§ Written request: Repeat the material verbatim. Images are excluded from the copy.

§ Dataset content:
-- START --

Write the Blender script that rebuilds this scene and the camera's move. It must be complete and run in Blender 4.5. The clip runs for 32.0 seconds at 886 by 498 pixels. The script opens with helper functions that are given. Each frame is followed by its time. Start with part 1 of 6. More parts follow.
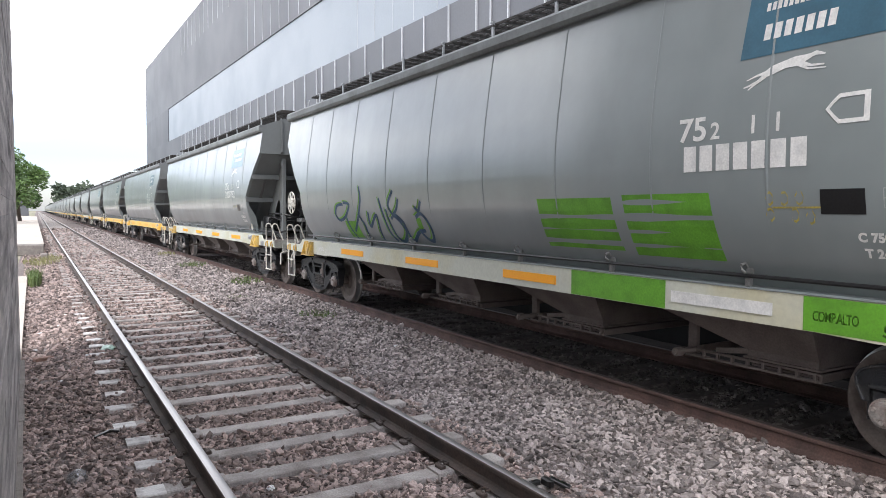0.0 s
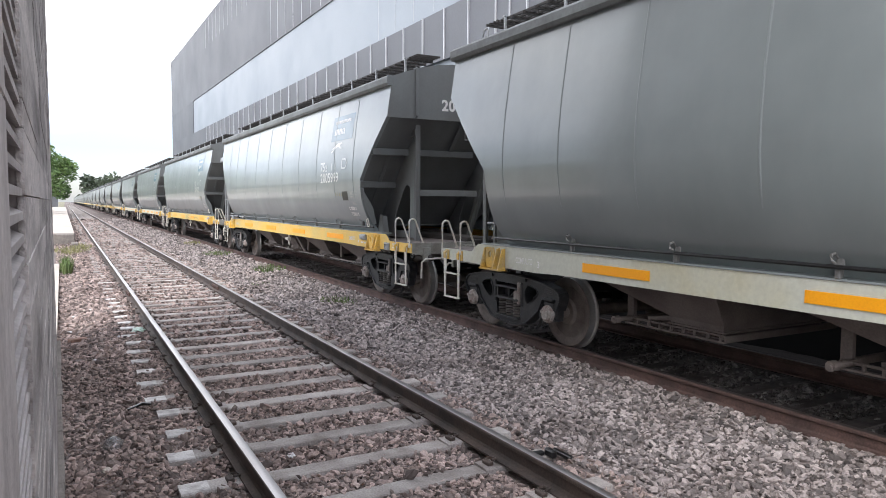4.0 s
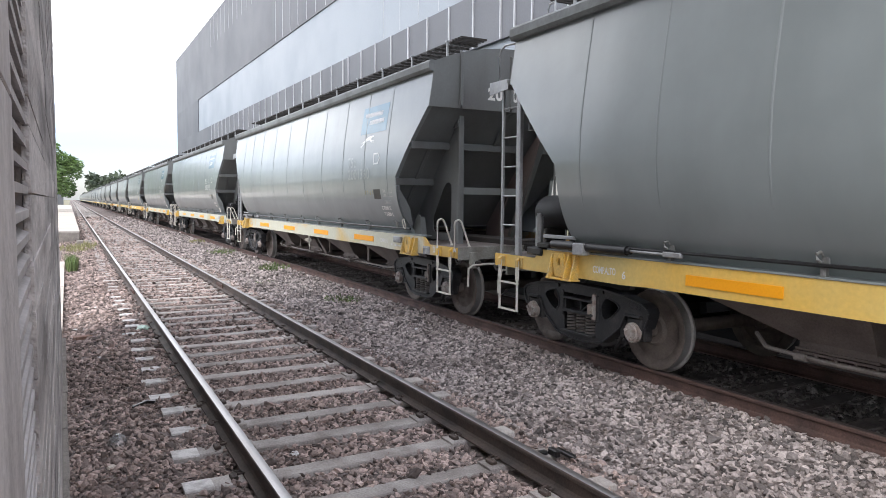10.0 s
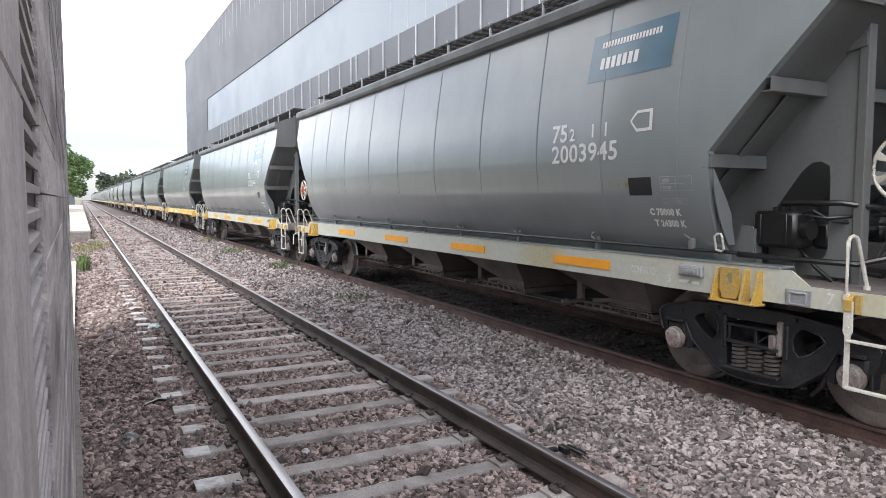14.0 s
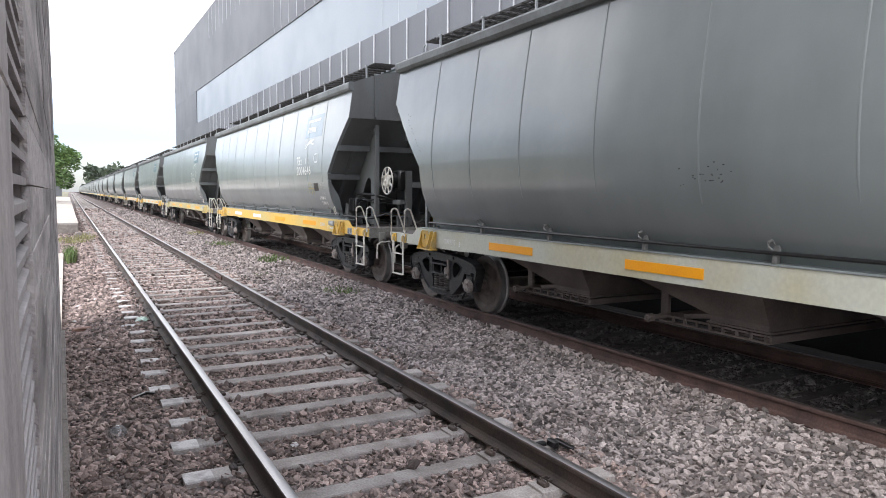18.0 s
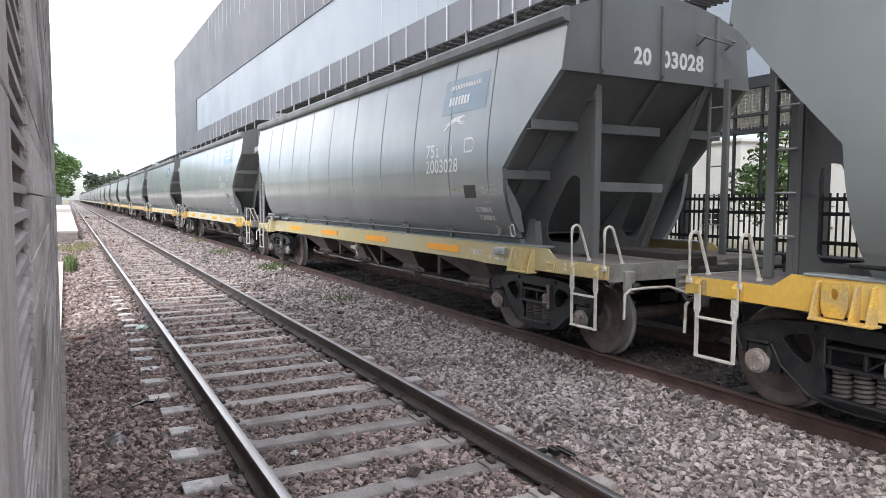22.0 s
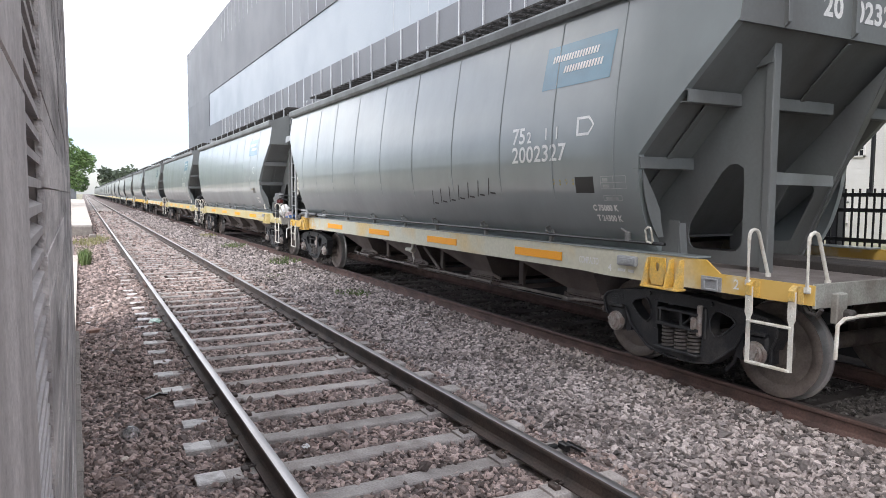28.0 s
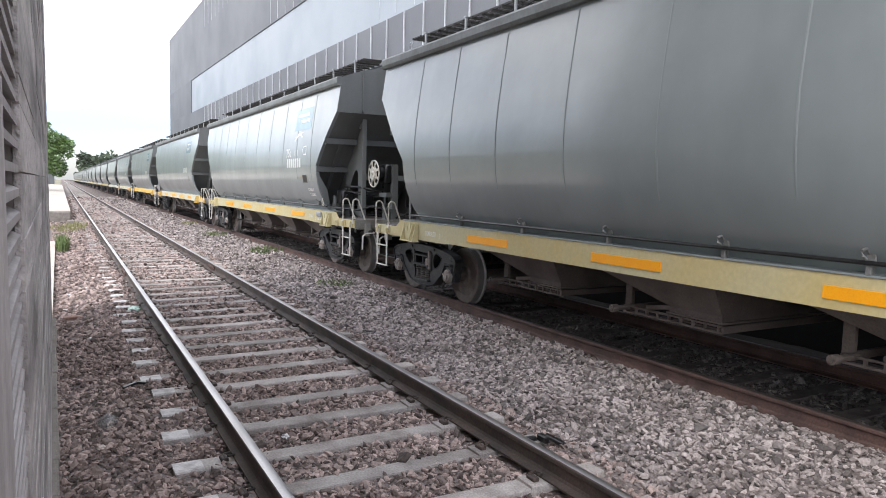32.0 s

-- END --

§ Solution to the exercise:
Write the Blender script that rebuilds this scene and the camera's move. It must be complete and run in Blender 4.5. The clip runs for 32.0 seconds at 886 by 498 pixels. The script opens with helper functions that are given. Each frame is followed by its time. Start with part 1 of 6. More parts follow.
0.0 s
4.0 s
10.0 s
14.0 s
18.0 s
22.0 s
28.0 s
32.0 s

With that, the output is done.